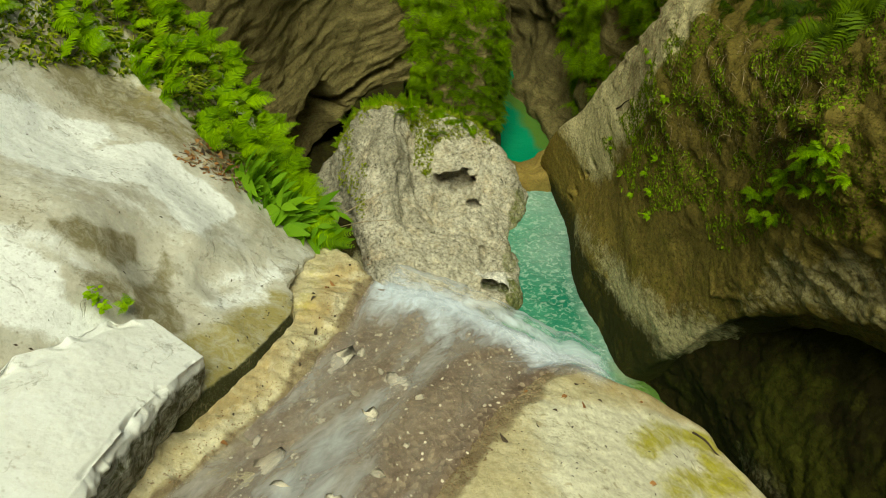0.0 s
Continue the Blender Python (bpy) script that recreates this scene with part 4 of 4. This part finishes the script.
def plant_out(kinds, places, toward, sizes, group, tip=(-0.2, 0.2), sway=0.6):
    for p, n in places:
        way = Vector(toward) + Vector((rng.uniform(-sway, sway), rng.uniform(-sway, sway), rng.uniform(-0.2, 0.2)))
        ob = copy_thing(rng.choice(kinds), facing(p, n, way, rng.uniform(*sizes), 0.02, rng.uniform(*tip)))
        tagged(ob, group=group)


mx, my, mz = massif_g[..., 0], massif_g[..., 1], massif_g[..., 2]
BANK = [(-4.9, 7.5), (-4.5, 7.95), (-4.1, 8.5), (-3.7, 9.0), (-3.15, 8.7), (-2.85, 8.3), (-2.35, 8.05), (-2.0, 7.75), (-1.62, 7.4), (-1.3, 7.3), (-1.5, 8.4), (-2.2, 10.2), (-2.6, 12.2), (-5.6, 12.6), (-6.5, 9.0)]
bank = inside(BANK, mx, my) & (mz > 6.5)
plant_out(FERNS, spots(massif_g, massif_n, bank, 190, nrng), (0.8, 0.0, 0.2), (0.28, 0.58), "ferns on the left bank", (-0.3, 0.5), 1.0)
EDGE = [(-2.3, 7.9), (-1.8, 7.55), (-1.35, 7.25), (-1.25, 7.6), (-1.7, 9.2), (-2.3, 10.0)]
edge = inside(EDGE, mx, my) & (mz > 7.6)
plant_out(FERNS, spots(massif_g, massif_n, edge, 26, nrng), (0.7, 0.0, 0.5), (0.35, 0.62), "ferns on the left bank", (-0.2, 0.5), 1.3)
plant_out(SHRUBS, spots(massif_g, massif_n, edge & (mz > 8.0), 42, nrng), (0.9, 0.0, 0.6), (0.45, 0.8), "leafy plants on the left bank", (0.3, 0.9))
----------
# Task to complete
Transcribe the preceding listing in its entirety and with exact wording, leaving out pictures.

# Exercise answer
0.0 s
Continue the Blender Python (bpy) script that recreates this scene with part 4 of 4. This part finishes the script.
def plant_out(kinds, places, toward, sizes, group, tip=(-0.2, 0.2), sway=0.6):
    for p, n in places:
        way = Vector(toward) + Vector((rng.uniform(-sway, sway), rng.uniform(-sway, sway), rng.uniform(-0.2, 0.2)))
        ob = copy_thing(rng.choice(kinds), facing(p, n, way, rng.uniform(*sizes), 0.02, rng.uniform(*tip)))
        tagged(ob, group=group)


mx, my, mz = massif_g[..., 0], massif_g[..., 1], massif_g[..., 2]
BANK = [(-4.9, 7.5), (-4.5, 7.95), (-4.1, 8.5), (-3.7, 9.0), (-3.15, 8.7), (-2.85, 8.3), (-2.35, 8.05), (-2.0, 7.75), (-1.62, 7.4), (-1.3, 7.3), (-1.5, 8.4), (-2.2, 10.2), (-2.6, 12.2), (-5.6, 12.6), (-6.5, 9.0)]
bank = inside(BANK, mx, my) & (mz > 6.5)
plant_out(FERNS, spots(massif_g, massif_n, bank, 190, nrng), (0.8, 0.0, 0.2), (0.28, 0.58), "ferns on the left bank", (-0.3, 0.5), 1.0)
EDGE = [(-2.3, 7.9), (-1.8, 7.55), (-1.35, 7.25), (-1.25, 7.6), (-1.7, 9.2), (-2.3, 10.0)]
edge = inside(EDGE, mx, my) & (mz > 7.6)
plant_out(FERNS, spots(massif_g, massif_n, edge, 26, nrng), (0.7, 0.0, 0.5), (0.35, 0.62), "ferns on the left bank", (-0.2, 0.5), 1.3)
plant_out(SHRUBS, spots(massif_g, massif_n, edge & (mz > 8.0), 42, nrng), (0.9, 0.0, 0.6), (0.45, 0.8), "leafy plants on the left bank", (0.3, 0.9))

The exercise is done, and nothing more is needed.